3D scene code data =
____
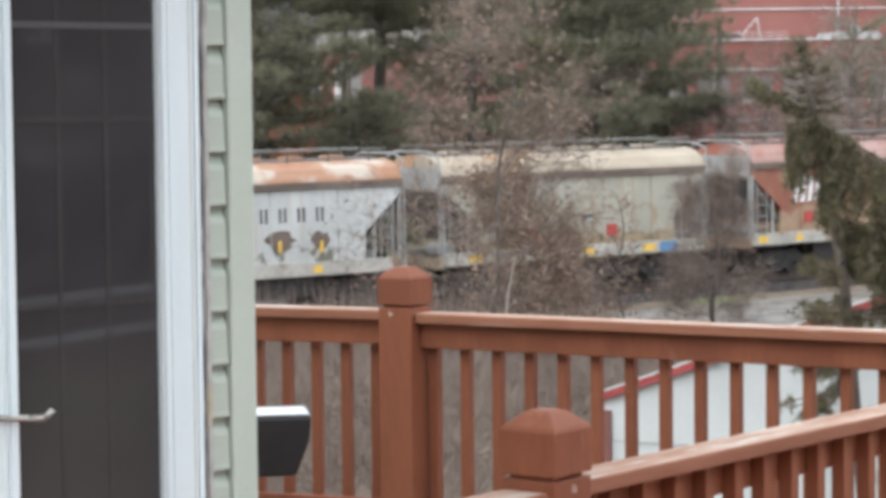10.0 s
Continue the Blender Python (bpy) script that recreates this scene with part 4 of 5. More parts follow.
M["hop_tan"] = weathered("tan_hopper", (0.36, 0.285, 0.19), (0.44, 0.365, 0.26), (0.33, 0.20, 0.10), 0.45, patch=(0.40, 0.27, 0.14), patch_at=0.58, low=(0.43, 0.44, 0.39), low_z=2.15)
M["hop_mixed"] = weathered("patchy_cream_hopper", (0.36, 0.31, 0.24), (0.43, 0.39, 0.32), (0.34, 0.20, 0.11), 0.45, patch=(0.42, 0.25, 0.15), patch_at=0.50, patch_scale=0.55, low=(0.41, 0.42, 0.39), low_z=2.35, grime=(0.19, 0.15, 0.11), grime_z=1.9)
M["rust_roof"] = surface("rusted_orange_roof", (0.335, 0.168, 0.102), (0.40, 0.255, 0.182), 0.8, 0.7, c3=(0.48, 0.41, 0.345), patch=0.55, patch_scale=0.8, fine=6.0, spec=0.1)
M["cream_roof"] = surface("dusty_cream_roof", (0.345, 0.285, 0.215), (0.44, 0.38, 0.305), 0.8, 0.7, c3=(0.42, 0.25, 0.15), patch=0.58, patch_scale=0.7, fine=6.0, spec=0.1)
M["pink_roof"] = surface("faded_pink_roof", (0.30, 0.162, 0.138), (0.385, 0.262, 0.23), 0.8, 0.7, c3=(0.34, 0.14, 0.10), patch=0.56, patch_scale=0.7, fine=6.0, spec=0.1)
M["board_grey"] = surface("rusty_walkway_steel", (0.13, 0.122, 0.116), (0.20, 0.19, 0.18), 3, 0.75, spec=0.1)
# hopper end bays: their shade is put into this dark grey
M["end_dark"] = surface("sooty_hopper_end", (0.135, 0.125, 0.120), (0.205, 0.192, 0.184), 1.5, 0.85, spec=0.1)
M["sill_pale"] = surface("chalky_side_sill", (0.33, 0.31, 0.275), (0.48, 0.455, 0.41), 1.5, 0.75, c3=(0.24, 0.165, 0.11), patch=0.58, patch_scale=1.2, fine=6.0)
# brown for the painted eave shade, and for real grime patches
M["eave_shade_and_grime"] = surface("rusty_brown_eave_plate", (0.105, 0.078, 0.066), (0.19, 0.145, 0.12), 1.0, 0.85)
# sky light on the locomotive roofs, put into the colour
M["loco_roof"] = surface("faded_blue_grey_paint", (0.15, 0.16, 0.18), (0.20, 0.212, 0.232), 2, 0.6, spec=0.1)
M["dark_roof"] = surface("sooty_boxcar_roof", (0.045, 0.032, 0.032), (0.095, 0.070, 0.068), 0.8, 0.8, c3=(0.24, 0.215, 0.21), patch=0.66, patch_scale=1.2, fine=6.0, spec=0.1)
M["steel_grey"] = surface("dull_grey_steel", (0.27, 0.27, 0.265), (0.38, 0.38, 0.365), 3, 0.65, spec=0.1)

# ---- the train: cars run along a straight track that climbs gently to the right ----
TURN, GRADE = 35.6, 0.012
TD = Vector((math.cos(radians(TURN)), math.sin(radians(TURN)), GRADE))
TN = Vector((-TD.y, TD.x, 0)).normalized()
TRACK = Vector((-6.93, 68.67, -4.25)) + TN * 1.52


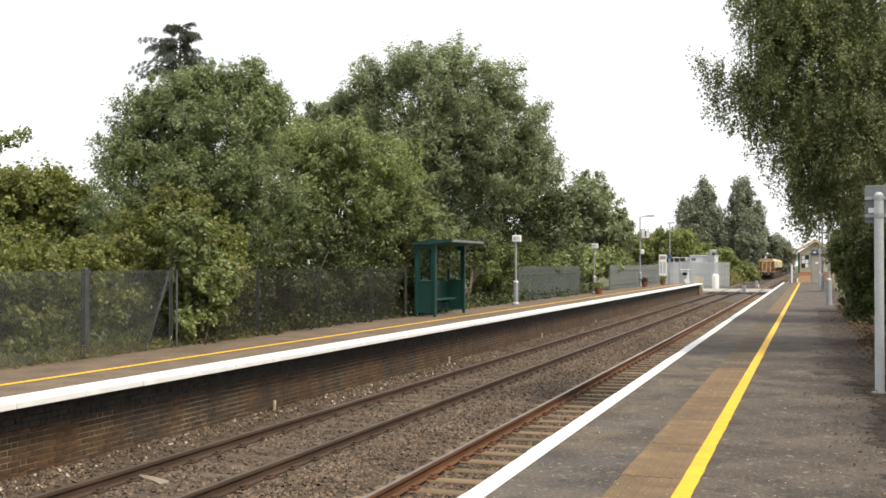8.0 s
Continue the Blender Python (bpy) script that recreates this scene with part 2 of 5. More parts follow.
YELLOW_HANDLE = shade("yellow_handle", (0.42, 0.23, 0.03), (0.55, 0.32, 0.05), rough=0.7, bump=0.05, stain=(0.2, 0.11, 0.04), stain_scale=4)
LAMP_WHITE = shade("lamp_white", (0.7, 0.66, 0.58), (0.8, 0.77, 0.7), rough=0.5, bump=0.05)
RED = shade("red_paint", (0.5, 0.03, 0.02), (0.62, 0.05, 0.03), rough=0.4, bump=0.05)
# Teal lowered so the colour carries the shade the shelter stands in.
TEAL = shade("teal_paint", (0.0, 0.034, 0.029), (0.002, 0.052, 0.044), scale=2, rough=0.5, bump=0.04, stain=(0.012, 0.045, 0.036), stain_scale=1.5)
GALV = shade("galvanised_steel", (0.27, 0.29, 0.31), (0.38, 0.4, 0.42), scale=5, fine=30, rough=0.5, metal=0.3, bump=0.04)
SIGN_BACK = shade("grey_sign_back", (0.15, 0.165, 0.175), (0.2, 0.215, 0.225), scale=4, fine=30, rough=0.6, metal=0.2, bump=0.03)
GREY_PANEL = shade("grey_sheet", (0.4, 0.42, 0.44), (0.5, 0.52, 0.54), scale=2, fine=20, rough=0.55, bump=0.04, stain=(0.3, 0.3, 0.29), stain_scale=1.5)
CABIN = shade("pale_cabin_sheet", (0.56, 0.59, 0.63), (0.66, 0.69, 0.73), scale=2, fine=20, rough=0.5, bump=0.03, stain=(0.45, 0.45, 0.44), stain_scale=1.2)
WHITE_BOARD = shade("white_board", (0.76, 0.76, 0.75), (0.84, 0.84, 0.83), scale=2, rough=0.5, bump=0.03)
BLACK_INK = shade("black_print", (0.015, 0.015, 0.015), (0.03, 0.03, 0.03), rough=0.6, bump=0.02)
BLUE_SIGN = shade("blue_sign", (0.03, 0.08, 0.3), (0.05, 0.11, 0.36), rough=0.4, bump=0.02)
WIRE = shade("dark_fence_wire", (0.085, 0.094, 0.092), (0.15, 0.162, 0.16), rough=0.6, metal=0.2, bump=0.02)
DARK_WIRE = shade("rusted_fence_wire", (0.022, 0.02, 0.017), (0.045, 0.04, 0.034), rough=0.8, metal=0.1, bump=0.02)
PALE_POST = shade("pale_grey_paint", (0.42, 0.45, 0.47), (0.52, 0.55, 0.57), scale=3, fine=20, rough=0.5, bump=0.03, stain=(0.3, 0.31, 0.29), stain_scale=2.0, stain_amount=0.4)
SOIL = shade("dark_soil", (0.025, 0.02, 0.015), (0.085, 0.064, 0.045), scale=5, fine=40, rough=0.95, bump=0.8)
FENCE_POST = shade("dark_fence_post", (0.03, 0.035, 0.036), (0.06, 0.066, 0.068), rough=0.7, bump=0.1)
BARK = shade("bark", (0.06, 0.048, 0.036), (0.14, 0.115, 0.09), scale=5, fine=30, rough=0.95, bump=0.7, stretch=(3, 3, 0.6))
TERRACOTTA = shade("terracotta", (0.16, 0.07, 0.04), (0.24, 0.11, 0.065), rough=0.85, bump=0.15)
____
WORK REQUIRED =
Collect, from the material above, every line containing the word "More".

TASK SOLUTION =
Continue the Blender Python (bpy) script that recreates this scene with part 4 of 5. More parts follow.
Continue the Blender Python (bpy) script that recreates this scene with part 2 of 5. More parts follow.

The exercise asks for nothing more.